En ce qui concerne le climat stricto sensu, nous intervenions plus traditionnellement en soutien aux EM en lien avec la gouvernance internationale dans le cadre de la CCNUCC : appui aux négociations.

Cette SRC va nous permettre de passer à l’étape supérieure et de déployer une action climat opérationnelle, concrète mais surtout transversale qui s’appuie sur notre cadre d’intervention traditionnel : nos politiques sectorielles.

Notre ambition c’est de rendre toutes nos politiques climato-compatibles de manière à insuffler une vraie intégration du climat dans la région, au sein de nos Etats membres qui devront se conformer à ce cadre.

Pour autant nous allons continuer et accélérer encore plus nos actions transversales en lien avec l’Accord de Paris à destination de nos Etats membres, à cet effet nous avons créé l’année dernière un groupe régional d’appui aux négociations internationales sur le climat (le GRANIC) qui est à l’œuvre pour renforcer les capacités des négociateurs de nos EM mais aussi consolider des positions communes qui vont renforcer le leadership de la région au sein des négociations.

Par ailleurs, aujourd’hui nos EM sont tous signataires et pays parti de l’Accord de Paris, mais certains se trouvent démunis pour se conformer réellement dans la pratique aux exigences de l’Accord par manque de capacités et de ressources mais aussi par manque de méthodologies claires et accompagnantes.

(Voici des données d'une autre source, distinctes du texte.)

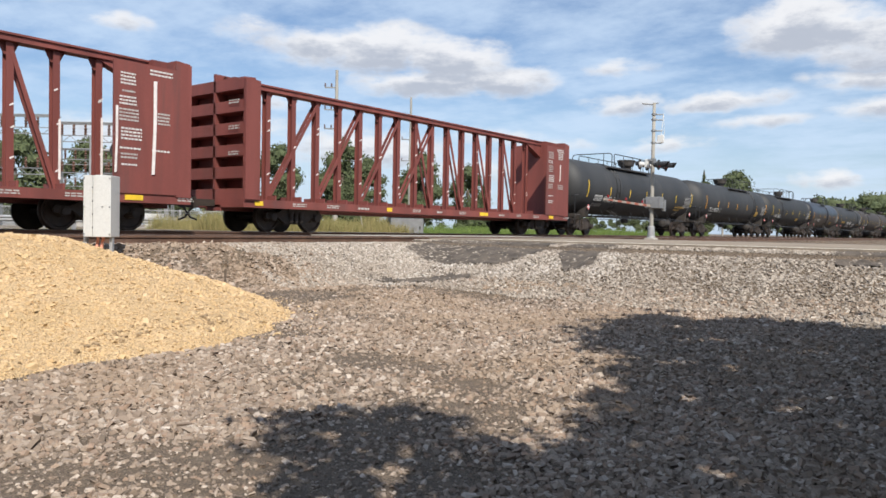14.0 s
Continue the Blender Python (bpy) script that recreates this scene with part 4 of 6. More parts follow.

C’est aussi l’ambition de cette Stratégie Régionale Climat de pouvoir travailler sur des méthodologies régionales harmonisées et répondre aux besoins de ces pays, permettant à terme un meilleur suivi des engagements de la région.

L’action coordonnée à l’échelle de la région est plus efficace que l’addition de toutes les politiques nationales ou sectorielles. Les enjeux sont tellement élevés et urgents que nous n’avons d'autre choix que d’agir de façon coordonnée et non morcelée.